Cross-validation tutorial

This code is available as examples/cross_validation_demo.py.

N-fold cross-validation involves splitting the data into N chunks, where N is the number of folds. For each fold, all-but-one of the chunks is used for training and the remaining chunk for testing. This is repeated so that each chunk is used exactly once for testing. The cross-validation error is then the mean error over all cross-validation folds. In the special case where the number of folds is equal to the number of samples, this is called leave-one-out crossvalidation.

Oger supports cross-validation of datasets.
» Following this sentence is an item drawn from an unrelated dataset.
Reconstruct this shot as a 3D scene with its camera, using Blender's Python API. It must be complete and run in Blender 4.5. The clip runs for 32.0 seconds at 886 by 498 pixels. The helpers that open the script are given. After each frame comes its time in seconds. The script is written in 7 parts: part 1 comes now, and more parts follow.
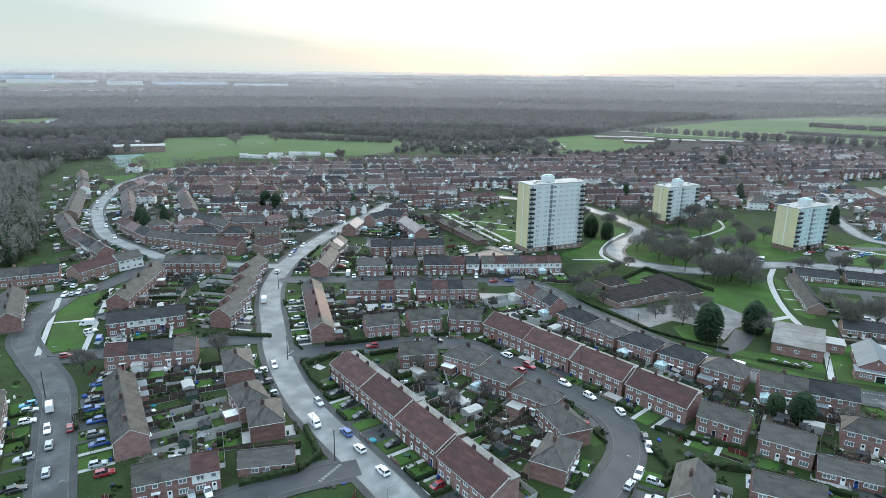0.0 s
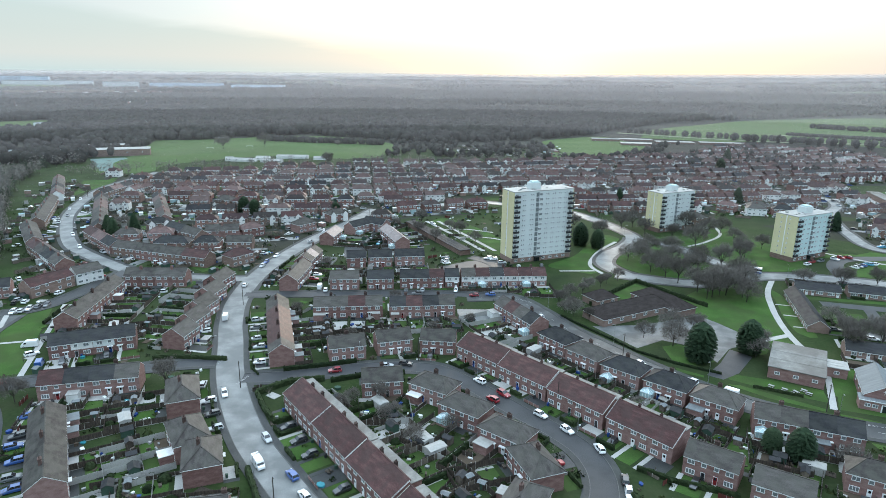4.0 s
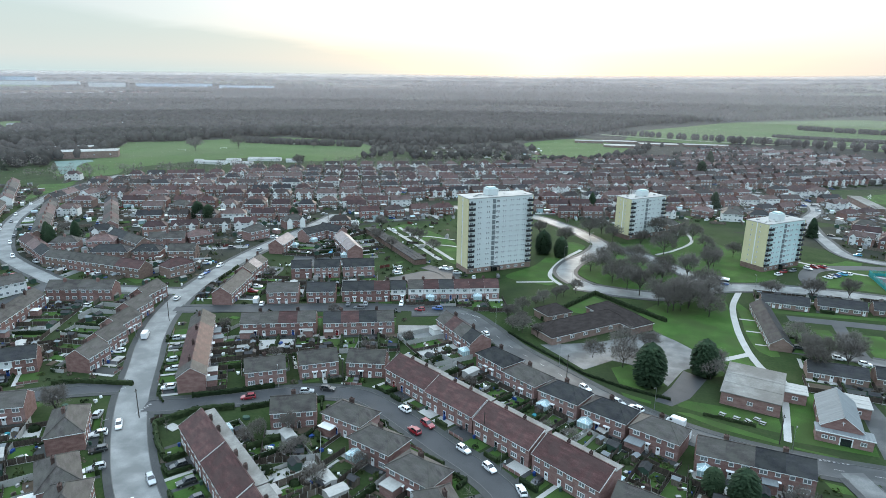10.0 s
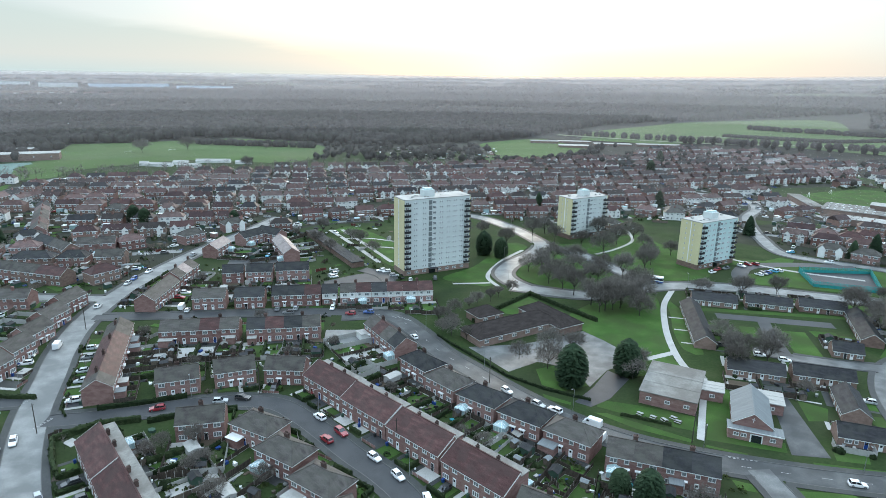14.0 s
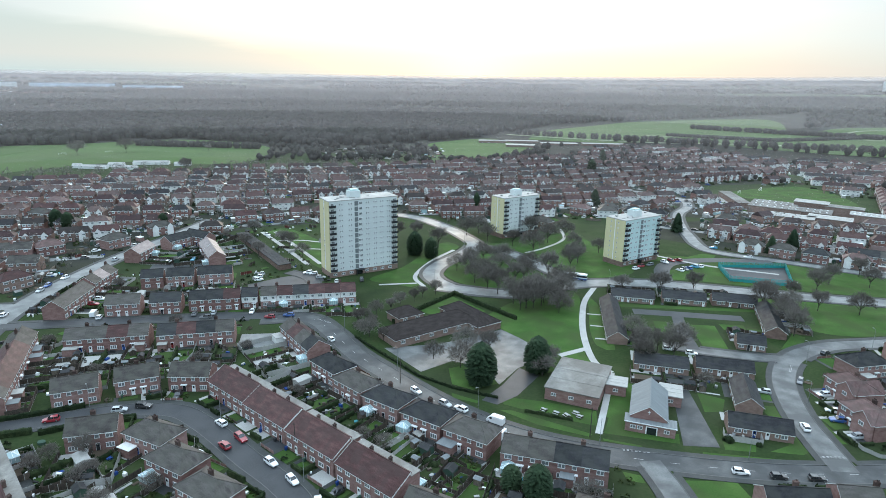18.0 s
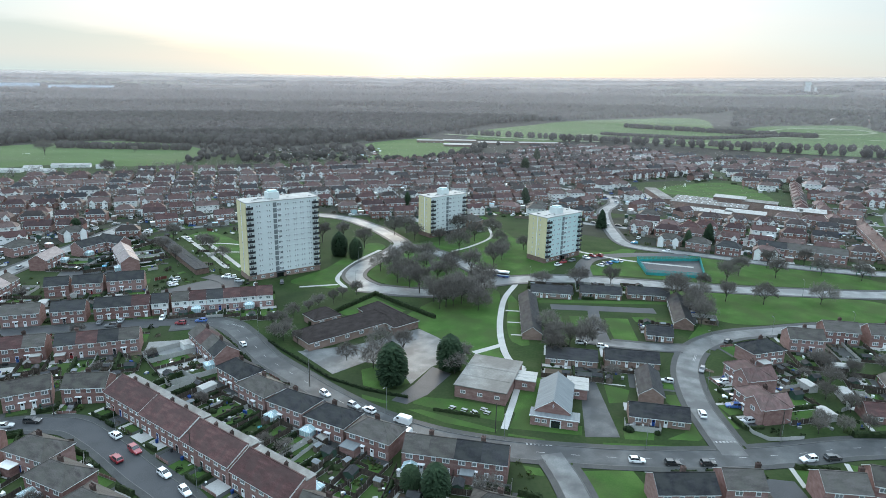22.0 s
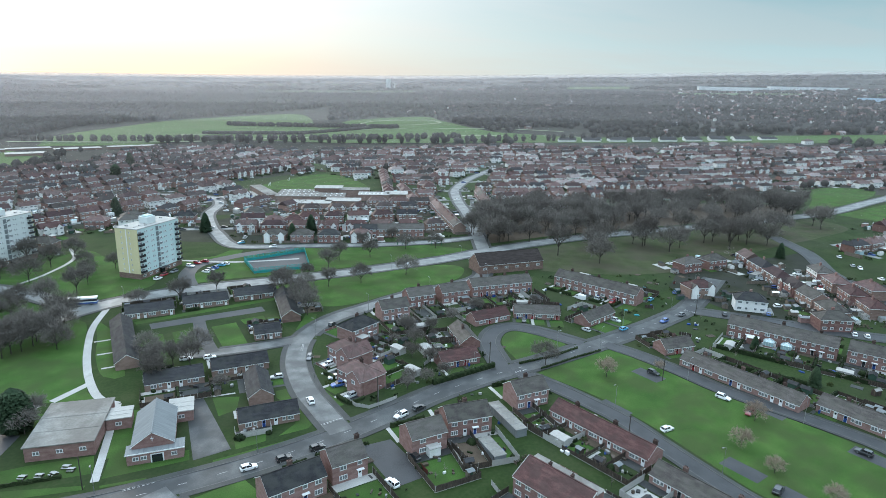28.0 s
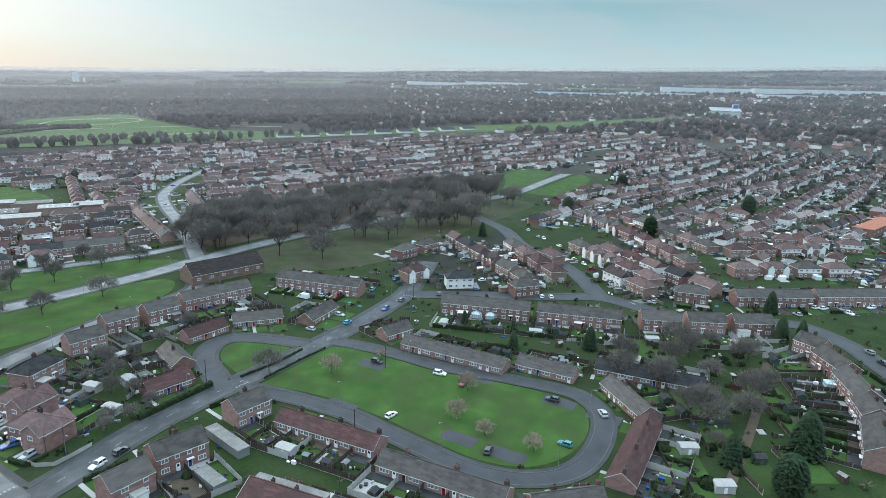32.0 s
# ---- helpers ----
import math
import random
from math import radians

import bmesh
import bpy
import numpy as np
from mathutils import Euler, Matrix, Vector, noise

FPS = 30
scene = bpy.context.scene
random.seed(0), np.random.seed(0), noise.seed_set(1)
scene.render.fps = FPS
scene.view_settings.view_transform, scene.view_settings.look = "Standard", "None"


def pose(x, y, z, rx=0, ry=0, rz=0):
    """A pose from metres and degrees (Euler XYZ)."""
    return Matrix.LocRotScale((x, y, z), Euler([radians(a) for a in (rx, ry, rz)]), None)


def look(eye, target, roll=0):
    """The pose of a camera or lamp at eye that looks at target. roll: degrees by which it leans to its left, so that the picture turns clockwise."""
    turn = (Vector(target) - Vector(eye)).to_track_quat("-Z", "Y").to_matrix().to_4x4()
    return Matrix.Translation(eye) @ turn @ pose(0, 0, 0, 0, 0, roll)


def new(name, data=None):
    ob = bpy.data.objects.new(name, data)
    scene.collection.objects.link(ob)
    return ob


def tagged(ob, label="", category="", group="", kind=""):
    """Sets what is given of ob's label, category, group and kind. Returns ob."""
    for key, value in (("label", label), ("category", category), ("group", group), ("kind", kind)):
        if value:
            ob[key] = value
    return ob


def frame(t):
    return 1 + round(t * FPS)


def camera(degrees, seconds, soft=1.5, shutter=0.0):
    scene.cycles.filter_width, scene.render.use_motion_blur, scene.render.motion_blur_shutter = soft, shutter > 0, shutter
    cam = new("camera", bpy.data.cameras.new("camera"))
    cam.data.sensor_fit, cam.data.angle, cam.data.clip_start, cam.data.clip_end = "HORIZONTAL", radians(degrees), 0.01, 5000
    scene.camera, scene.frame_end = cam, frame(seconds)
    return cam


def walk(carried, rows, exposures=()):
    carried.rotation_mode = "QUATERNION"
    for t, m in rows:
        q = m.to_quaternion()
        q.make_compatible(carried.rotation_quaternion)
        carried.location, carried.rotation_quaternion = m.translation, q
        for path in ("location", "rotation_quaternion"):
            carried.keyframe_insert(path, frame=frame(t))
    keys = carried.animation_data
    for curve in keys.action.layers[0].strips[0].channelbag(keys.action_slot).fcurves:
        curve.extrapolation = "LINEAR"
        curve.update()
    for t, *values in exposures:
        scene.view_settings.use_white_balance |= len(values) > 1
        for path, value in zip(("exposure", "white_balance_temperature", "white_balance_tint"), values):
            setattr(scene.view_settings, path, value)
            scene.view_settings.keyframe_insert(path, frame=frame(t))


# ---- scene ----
cam = camera(70.85, 32.0, soft=0.5)
# seconds, east, north, height in metres; yaw, pitch, roll in degrees
ROWS = [
    (0.0, -1.92, 2.26, 89.88, -0.18, -15.76, -0.88),
    (0.5, -0.88, 4.67, 89.93, -0.16, -15.76, -0.86),
    (1.0, 0.25, 6.95, 89.96, -0.16, -15.76, -0.86),
    (1.5, 1.43, 9.20, 90.00, -0.15, -15.74, -0.84),
    (2.0, 2.62, 11.38, 90.03, -0.15, -15.74, -0.84),
    (2.5, 3.93, 13.52, 90.07, -0.13, -15.73, -0.82),
    (3.0, 5.30, 15.67, 90.12, -0.14, -15.68, -0.82),
    (3.5, 6.77, 17.65, 90.11, -0.12, -15.68, -0.80),
    (5.5, 13.02, 24.61, 90.25, -0.13, -15.67, -0.83),
    (6.0, 14.66, 26.22, 90.25, -0.14, -15.65, -0.82),
    (6.5, 16.31, 27.76, 90.23, -0.12, -15.65, -0.84),
    (7.0, 18.11, 29.21, 90.16, -0.11, -15.63, -0.84),
    (7.5, 19.99, 30.64, 90.12, -0.16, -15.64, -0.85),
    (8.0, 21.84, 31.99, 90.13, -0.33, -15.64, -0.86),
    (8.5, 23.67, 33.21, 90.00, -0.47, -15.61, -0.86),
    (9.0, 25.47, 34.34, 89.97, -0.50, -15.60, -0.88),
    (9.5, 27.27, 35.31, 89.96, -0.51, -15.61, -0.89),
    (10.0, 28.95, 36.15, 89.95, -0.51, -15.59, -0.90),
    (10.5, 30.57, 36.89, 89.92, -0.52, -15.57, -0.90),
    (11.0, 32.20, 37.52, 89.90, -0.55, -15.56, -0.90),
    (11.5, 33.91, 38.00, 89.84, -0.99, -15.55, -0.91),
    (12.0, 35.67, 38.41, 89.83, -1.75, -15.52, -0.94),
    (12.5, 37.56, 38.67, 89.86, -2.19, -15.52, -0.94),
    (13.0, 39.55, 38.84, 89.78, -2.61, -15.51, -0.97),
    (13.5, 41.56, 38.83, 89.84, -3.07, -15.50, -0.97),
    (14.0, 43.63, 38.77, 89.95, -3.53, -15.49, -0.99),
    (14.5, 45.73, 38.61, 90.07, -3.99, -15.49, -1.00),
    (16.5, 54.42, 37.43, 90.46, -5.87, -15.48, -1.04),
    (17.0, 56.37, 37.35, 90.52, -6.35, -15.46, -1.08),
    (17.5, 58.23, 37.19, 90.59, -6.77, -15.46, -1.07),
    (18.0, 59.80, 37.03, 90.69, -7.14, -15.45, -1.10),
    (18.5, 61.29, 36.77, 90.73, -7.49, -15.44, -1.10),
    (19.0, 62.58, 36.45, 90.79, -7.88, -15.42, -1.12),
    (19.5, 64.10, 36.36, 90.70, -8.24, -15.41, -1.14),
    (20.0, 65.65, 36.25, 90.67, -8.60, -15.42, -1.16),
    (20.5, 67.10, 36.12, 90.63, -9.04, -15.40, -1.16),
    (21.0, 68.72, 35.89, 90.61, -9.67, -15.41, -1.15),
    (21.5, 70.41, 35.78, 90.57, -10.55, -15.38, -1.18),
    (22.0, 72.11, 35.73, 90.50, -11.97, -15.35, -1.21),
    (22.5, 73.75, 35.49, 90.44, -13.59, -15.31, -1.22),
    (23.0, 75.26, 35.30, 90.39, -15.34, -15.27, -1.23),
    (23.5, 76.44, 34.93, 90.48, -17.55, -15.23, -1.24),
    (24.0, 77.51, 34.71, 90.51, -20.40, -15.16, -1.24),
    (24.5, 78.49, 34.51, 90.51, -23.70, -15.10, -1.23),
    (25.0, 79.39, 34.39, 90.61, -27.01, -15.04, -1.27),
    (25.5, 80.18, 34.30, 90.67, -30.19, -14.99, -1.29),
    (27.5, 83.64, 33.62, 91.05, -42.97, -14.86, -1.32),
    (28.0, 84.70, 33.34, 91.05, -46.15, -14.83, -1.36),
    (28.5, 85.77, 33.08, 91.13, -49.37, -14.79, -1.37),
    (29.0, 86.82, 32.68, 91.23, -52.74, -14.76, -1.39),
    (29.5, 87.91, 32.18, 91.32, -56.26, -14.74, -1.40),
    (30.0, 89.07, 31.63, 91.34, -59.79, -14.70, -1.40),
    (30.5, 90.14, 30.97, 91.45, -63.35, -14.68, -1.42),
    (31.0, 91.23, 30.33, 91.47, -66.97, -14.65, -1.43),
    (31.5, 92.31, 29.81, 91.41, -69.88, -14.66, -1.47),
    (32.0, 93.38, 29.36, 91.38, -70.78, -14.69, -1.50),
]
walk(cam, [(t, pose(x, y, z, 90 + pitch, roll, yaw)) for t, x, y, z, yaw, pitch, roll in ROWS])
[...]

As a tutorial example, we will redo the 30th order NARMA experiment, but this time using different forms of cross-validation. We start of with the same dataset and flow definitions:

inputs, outputs = Oger.datasets.narma30(sample_len=1000)
data = [inputs, zip(inputs, outputs)]

reservoir = Oger.nodes.ReservoirNode(output_dim=100, input_scaling=0.1)
readout = Oger.nodes.RidgeRegressionNode(0)

flow = mdp.Flow([reservoir, readout]) 

Next, instead of training and executing the flow manually on training and testing data, we use the Oger function validate:

errors = Oger.evaluation.validate(data, flow, Oger.utils.nrmse, cross_validate_function=Oger.evaluation.train_test_only, training_fraction=0.5)

This function takes a dataset (in the MDP format, i.e. a list of iterables) and a flow, and additionally a loss-function (in this case the nrmse), a cross-validation function and additional keyword-arguments which are passed on to the cross-validation function (in this case training_fraction=0.5).

The cross-validation function determines the type of cross-validation: here we use the special case of simple training and testing, using 9/10 of the dataset for training (training_fraction=0.9). So, this is equivalent to the original NARMA tutorial, except that here the examples used for training are selected randomly. The validate function returns a list of errors, one for each fold (which is in this case only a single value).

We can repeat this same experiment but using 5-fold cross-validation as follows:

errors = Oger.evaluation.validate(data, flow, Oger.utils.nrmse, n_folds=5)

Notice how we don't explicitly pass the cross-validation-function, because we want the default value of Oger.evaluation.n_fold_random. We also use a different keyword argument for the cross-validation function, namely the number of folds. The return argument errors is in this case a list of five values.

Finally, we can maximize the amount of data used for training by using leave-one-out cross-validation as follows:

errors = Oger.evaluation.validate(data, flow, Oger.utils.nrmse, cross_validate_function=Oger.evaluation.leave_one_out)

This cross-validation function does not use any additional keyword arguments, since the number of folds is determined by the size of the dataset (in this case 10 examples). The errors will be a list of 10 values in this case.